三河はスタート5人が揃ってエンジン全開。セカンドユニットも見事に流れを引き継いだ。「前日の大敗を受けて選手たちに檄を飛ばしたか」と質問された鈴木貴美一ヘッドコーチは「そこは黙っていてもウチはやるチームです」と答えている。「私が指示したのは『ここだけはやらせないように』というポイントだけです」

「起点にさせない」富樫対策で千葉の爆発力を封じる

そのポイントの一つが富樫勇樹への徹底した対策だった。指揮官は「起点にさせず、攻めさせた」と明かす。「富樫くんに自由にプッシュされるとファストブレイクが出るチームです。3ポイントシュートがシューター並みに入るしトランジションがうまい。今日は孤立させて、彼だけ攻めさせる形にしました。彼の運動能力やスコアの能力を考えれば1対1で抑えるのはまず無理なので、逆に孤立させる。他の選手がボールを触れなければ。点は取られたが、苦しい時に彼が全部やっているのはチームとしてOKにしていた」

守備では富樫に対して橋本竜馬がフェイスガードでコートのどこまでも追いかけ、またエドワーズにはバッツが付いて自由を与えない。第1クォーター終盤から3ポイントシュートが当たり始め、石井、富樫、富樫と3本連続で決めて追い上げる。それでもトランジションオフェンスを封じられたことで、千葉は本来の勢いを出せなかった。
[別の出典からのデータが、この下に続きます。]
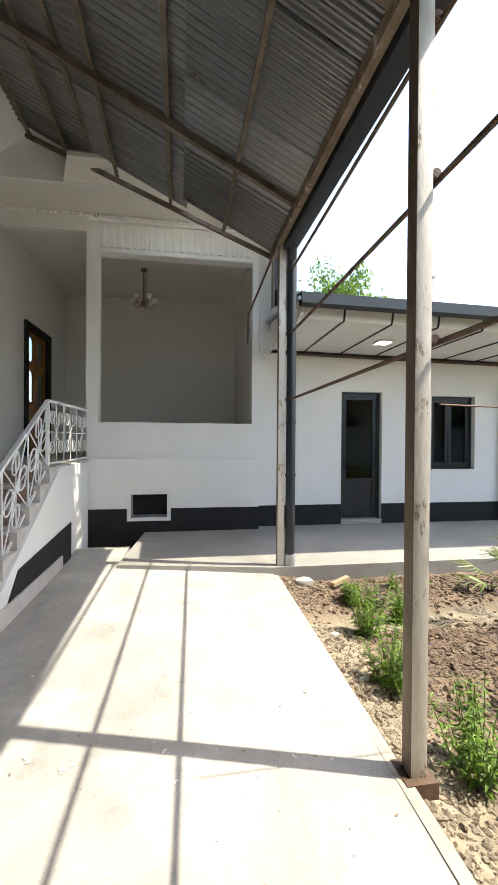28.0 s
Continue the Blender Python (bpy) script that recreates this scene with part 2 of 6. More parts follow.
M["concrete"] = concrete("grey_concrete", (0.435, 0.412, 0.355), (0.535, 0.508, 0.44), (0.64, 0.615, 0.55), 0.68)
M["concrete_new"] = concrete("pale_grey_concrete", (0.43, 0.417, 0.38), (0.50, 0.487, 0.445), (0.62, 0.62, 0.61), 0.70, 0.35)
M["concrete_w"] = concrete("worn_pale_concrete", (0.415, 0.405, 0.38), (0.515, 0.503, 0.475), (0.72, 0.71, 0.69), 0.645, 0.85, 0.9)
M["walk"] = concrete("cream_cement_walk", (0.30, 0.296, 0.28), (0.38, 0.374, 0.352), (0.55, 0.54, 0.51), 0.69, 0.45)
M["panel"] = paint("white_soffit_panel", (0.72, 0.72, 0.70), (0.80, 0.80, 0.785), 0.4, 2, 90, 0.03)
M["frost"] = paint("frosted_glass", (0.062, 0.075, 0.078), (0.085, 0.10, 0.103), 0.16, 3, 90, 0.03)
M["glass"] = glass("window_glass", (0.55, 0.6, 0.62), 0.0)
M["clear"] = glass("old_window_glass", (0.9, 0.93, 0.93), 0.0)
M["neighbour"] = paint("weathered_cream_wall", (0.27, 0.222, 0.155), (0.34, 0.285, 0.205), 0.85, 0.6, 40, 0.15, stain=(0.40, 0.34, 0.27), stain_at=0.6)
# Room plaster is toned dark, so the dimness indoors sits in its colour.
M["room"] = paint("shade_toned_room_plaster", (0.16, 0.15, 0.14), (0.22, 0.21, 0.2), 0.8, 1, 50, 0.05)
M["varnish"] = wood("orange_varnished_wood", (0.21, 0.075, 0.005), (0.42, 0.17, 0.012), (0.075, 0.022, 0.004), 0.36, 2.5, (1, 1, 0.12), 0.1)
M["oldwood"] = wood("worn_red_brown_wood", (0.09, 0.028, 0.010), (0.185, 0.062, 0.022), (0.21, 0.10, 0.045), 0.55, 2.5, (1, 0.12, 1), 0.05)
M["stairwood"] = wood("ochre_painted_wood", (0.20, 0.078, 0.004), (0.29, 0.118, 0.006), (0.11, 0.04, 0.005), 0.42, 2.0, (1, 0.15, 1), 0.08)
M["tile"] = paint("pink_brown_step_tile", (0.36, 0.22, 0.17), (0.46, 0.30, 0.235), 0.45, 6, 90, 0.08, stain=(0.55, 0.47, 0.42), stain_at=0.64)
M["grout"] = paint("whitewashed_step_concrete", (0.52, 0.48, 0.44), (0.66, 0.62, 0.58), 0.75, 5, 70, 0.15)
M["soil"] = paint("dry_clay_soil", (0.30, 0.24, 0.175), (0.42, 0.345, 0.26), 0.95, 1.4, 26, 0.6, stain=(0.27, 0.185, 0.12), stain_at=0.6, dist=0.03)
M["clod"] = varied("clay_clods", (0.19, 0.148, 0.107), (0.37, 0.308, 0.235), 0.95, grain=0.8)
M["mud"] = paint("wet_mud", (0.085, 0.063, 0.045), (0.15, 0.115, 0.085), 0.45, 2, 30, 0.5, dist=0.03)
M["water"] = paint("muddy_puddle", (0.045, 0.04, 0.032), (0.075, 0.068, 0.055), 0.1, 2, 10, 0.02)
M["hose"] = paint("black_rubber_hose", (0.02, 0.019, 0.018), (0.045, 0.042, 0.04), 0.5, 6, 60, 0.1)


# ---- building helpers ----
def thing(name, label, category, group="", kind=""):
    return tagged(new(name), label, category, group, kind)


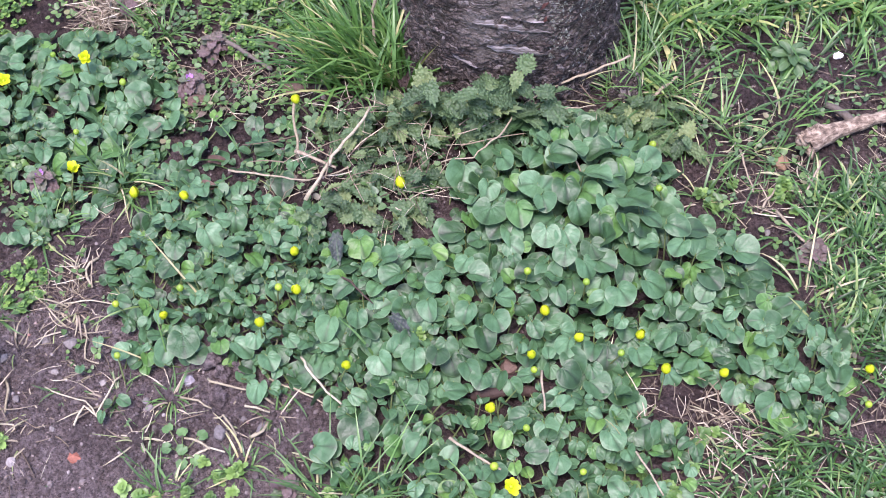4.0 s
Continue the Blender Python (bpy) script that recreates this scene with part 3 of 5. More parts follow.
def celandine_mesh(name, material, seed):
    """A kidney- to heart-shaped blade along +x, its stalk joining at the origin in a narrow sinus; cupped, folded and waved."""
    r = random.Random(seed)
    seg, rings = 28, (0.0, 0.25, 0.5, 0.75, 0.92, 1.0)
    wide, tip, deep = r.uniform(0.95, 1.28), r.uniform(0.0, 0.14), r.uniform(0.22, 0.58)
    fold, dome, sag = r.choice((0.0, 0.08, 0.16, 0.3, 0.5)), r.uniform(-0.45, 0.4), r.uniform(0.0, 0.35)
    w2, w3, p2, p3 = r.uniform(0.02, 0.07), r.uniform(0.015, 0.05), r.uniform(0, 6.28), r.uniform(0, 6.28)
    curl, skew = r.uniform(0.0, 0.16), r.uniform(-0.12, 0.12)
    verts, uvs, faces = [], [], []
    cx = 0.5 * (1 - deep) + 0.05
    for q in rings:
        for k in range(seg if q else 1):
            t = 2 * math.pi * k / seg
            d = t - math.pi
            rad = 0.5 * (1 + tip * math.exp(-(min(t, 2 * math.pi - t) / 0.4) ** 2)) * (1 - deep * math.exp(-(d / 0.24) ** 2)) * (1 + 0.06 * math.cos(2 * d) + 0.02 * math.sin(5 * t + p2))
            x, y = cx + q * rad * math.cos(t), wide * q * rad * math.sin(t) * (1 + skew * (1 if math.sin(t) > 0 else -1))
            a = math.sqrt(y * y + 0.0016) - 0.04
            z = fold * a + dome * (x * x + y * y) * 0.6 - sag * max(0.0, x - 0.2) ** 2
            z += 0.05 * (1 - math.exp(-(x * x + y * y) / 0.03))
            z += q * q * (w2 * math.sin(2 * t + p2) + w3 * math.sin(4 * t + p3)) - curl * max(0.0, q - 0.7) ** 2 * 2.2
            verts.append((x, y, z))
            uvs.append((math.atan2(y, x + 0.02) / (2 * math.pi) + 0.5, q))
    faces += [(0, 1 + k, 1 + (k + 1) % seg) for k in range(seg)]
    for i in range(len(rings) - 2):
        a, b = 1 + i * seg, 1 + (i + 1) * seg
        faces += [(a + k, b + k, b + (k + 1) % seg, a + (k + 1) % seg) for k in range(seg)]
    return mesh_from(name, verts, faces, material, uvs)


CEL = [celandine_mesh("celandine_leaf", M_CEL, 40 + i) for i in range(24)]


v, f = tube([(0, 0, 0), (0.04, 0, 0.3), (0.04, 0, 0.7), (0, 0, 1)], [1.1, 1.0, 0.9, 0.8], 5, False)
STALK = mesh_from("stalk", v, f, M_STALK)


def stretch(a, b, radius):
    """The pose that lays a unit stalk from a to b."""
    d = Vector(b) - Vector(a)
    return Matrix.Translation(a) @ d.to_track_quat('Z', 'X').to_matrix().to_4x4() @ Matrix.Diagonal((radius, radius, d.length, 1))


def mat_height(x, y):
    """How high the foliage stands over the soil."""
    mound = math.exp(-(((x - 0.02) / 0.16) ** 2 + ((y - 1.2) / 0.13) ** 2))
    return 0.036 + 0.03 * mound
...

48-37で迎えた後半も、三河のペースは変わらない。千葉はタフショット気味のシュートを粘り強く決めて食らい付くが、三河の得点ペースも落ちない。三河は比江島慎がボールの配給役に徹して無得点だった前半から一転、アーリーオフェンスで素早く仕掛ける攻めからフィールドゴール4本中4本成功の8得点と火が付いた。

残り2分半、ボールを奪った富樫が素早く攻めに転じて得意のファストブレイクに持ち込んだかに思われたが、食らい付いた橋本竜馬がスティールに成功。逆速攻に転じて松井啓十郎がシュートを決める会心のプレーで、橋本にガッツポーズが飛び出した。

プッシュしてのアーリーオフェンスが出た試合に

それでも千葉にも意地がある。ファストブレイクは封じられてもシュートタッチは総じて良かった。63-75で迎えた第4クォーター、富樫に固執せず小野龍猛やレオ・ライオンズがクリエイトするハイテンポな攻めが機能し、76-80と4点差まで迫るが、三河は追い上げを浴びながらも着実にファウルを誘発していた。

残り5分38秒、桜木がオフェンスリバウンド取ってのセカンドチャンス、ゴール下でパスを呼び込んだ比江島が小野のファウルを受けながら難しいシュートをねじ込んでバスケット・カウントをもぎ取る。「龍猛さんだけじゃなくてギャビンがいたので、必ずブロックに来ると。あわよくばと(個人ファウル4つだった)ギャビンのファウルを狙ったつもりでした。良い時間帯に重い点数が取れました」と比江島。プレッシャーのキツいゴール下でも迷わず勝負、「ペイント外で取ることは誰でもできるので、僕は極力ペイントの中でも取れるよう意識しています」と笑顔で振り返る会心のプレーだった。

比江島はたたみ掛けるようにアキ・チェンバースからファウルを誘発し、これで千葉はチームファウルが5つに到達。これで千葉はディフェンスの強度を落とさざるを得ず、反撃の勢いを失った。さらに残り2分、微妙な判定ではあったがエドワーズが得点した際にブロックに立っていた桜木を押し倒したとして個人5つ目のファウルで退場に。これが決定打となった。

堅守を誇る千葉が100失点を喫したのは今シーズン初。鈴木ヘッドコーチは「スタッツに出るきれいな速攻じゃなく、プッシュしてのアーリーオフェンス。我々がやろうとしていることが出た試合」と胸を張り、比江島は「これが僕らの本当の勝利パターンじゃないかと思います。自信になりました」と勝ち気なコメントをする会心の勝利だった。